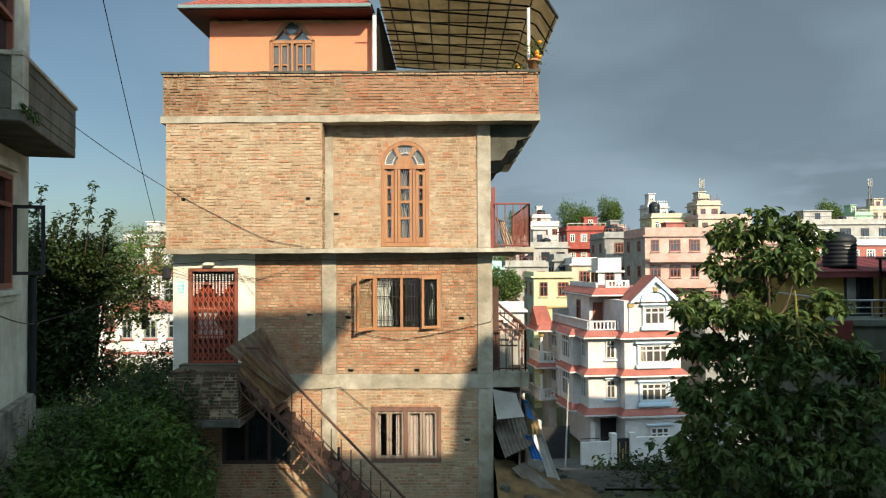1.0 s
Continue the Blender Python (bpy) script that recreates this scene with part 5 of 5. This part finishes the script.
# ---- the town behind ----
def town_house(x0, x1, y, top, mat, label, floors=3, cols=3, depth=7.0, side=None, trim=None, fmat=WOOD_RED, storey=2.9, parapet=0.6, tank=False, glass=GLASS, rz=0.0, balcony=False, band=None, head=True):
    """A plain concrete-framed town house: walls, slab edges, roof parapet, windows with sills."""
    w = x1 - x0
    zb = min(ground_z(x0, y), ground_z(x1, y)) - 1.0
    h = thing("town_house", label, "house", (x0, y, 0), rz, "houses of the town")
    roof = top - parapet
    part("wall", boxes((0, w, 0, depth, zb, roof)), mat, h)
    if side:
        part("side_wall", boxes((-0.03, 0.0, 0.02, depth, zb, roof)), side, h)
    tm = trim or mat
    part("roof_slab", boxes((-0.25, w + 0.25, -0.25, depth + 0.25, roof - 0.16, roof)), tm, h)
    part("parapet", boxes((0, w, 0, 0.15, roof, top), (0, 0.15, 0.15, depth, roof, top), (w - 0.15, w, 0.15, depth, roof, top)), tm, h)
    if parapet < 0.1:
        part("roof_edge", boxes((-0.1, w + 0.1, -0.1, 0, roof, roof + 0.1)), tm, h)
    for f in range(floors):
        z = roof - storey * (f + 1)
        part("slab_edge", boxes((-0.08, w + 0.08, -0.1, 0.02, z - 0.12, z + 0.06)), band or tm, h)
        for c in range(cols):
            ww = min(1.5, w / cols * 0.55) * (1.0 if (c + f) % 3 else 0.75)
            far_window(h, w * (c + 0.5) / cols, -0.01, z + 0.95, ww, 1.25, fmat, glass, 1 if ww < 0.9 else 2, 0, tm)
        for c in range(2):
            far_window(h, -0.04 if side else -0.01, depth * (c + 0.5) / 2, z + 0.95, 1.0, 1.2, fmat, glass, 1, -90)
        if balcony:
            part("balcony_slab", boxes((0.2, w * 0.62, -1.0, 0, z - 0.14, z)), tm, h)
            part("balcony_front", boxes((0.2, w * 0.62, -1.0, -0.9, z, z + 0.75)), tm, h)
    # stair head, bare column ends and a washing-line pole on the flat roof
    k = random.random
    if head and w > 2.8:
        a, d, g = w * (0.1 + 0.4 * k()), depth * (0.35 + 0.2 * k()), 1.9 + 0.5 * k()
        part("stair_head", boxes((a, a + w * 0.3, d, d + 2.4, roof, roof + g)), tm if k() < 0.5 else mat, h)
        part("stair_head_slab", boxes((a - 0.15, a + w * 0.3 + 0.15, d - 0.2, d + 2.55, roof + g, roof + g + 0.14)), tm, h)
        far_window(h, a + w * 0.15, d - 0.01, roof + 0.25, 0.75, 1.5, fmat, glass, 1)
        for i in range(3):
            p, q = w * k(), depth * 0.3 * k() + 0.2
            part("roof_pole", rod([(p, q, roof), (p, q, roof + 1.1 + 0.9 * k())], 0.03, 5), IRON_DARK, h)
        part("roof_railing", boxes((0.1, w - 0.1, 0.05, 0.09, top + 0.35, top + 0.4), *[(0.1 + (w - 0.25) * i / 8, 0.14 + (w - 0.25) * i / 8, 0.05, 0.09, top, top + 0.35) for i in range(9)]), fmat, h)
    if tank:
        water_tank(x0 + w * 0.6, y + depth * 0.4, roof, 0.55, 1.25, "black water tank on a distant flat roof")
    return h


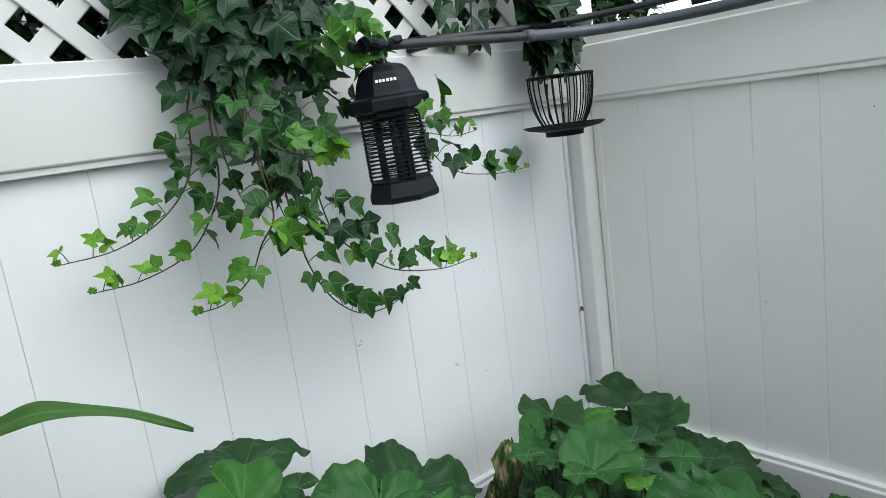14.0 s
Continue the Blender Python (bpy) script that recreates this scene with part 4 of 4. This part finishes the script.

──────

Check each line of the entries for the string "Blender". Copy the lines that have it.

Continue the Blender Python (bpy) script that recreates this scene with part 5 of 5. This part finishes the script.
Continue the Blender Python (bpy) script that recreates this scene with part 4 of 4. This part finishes the script.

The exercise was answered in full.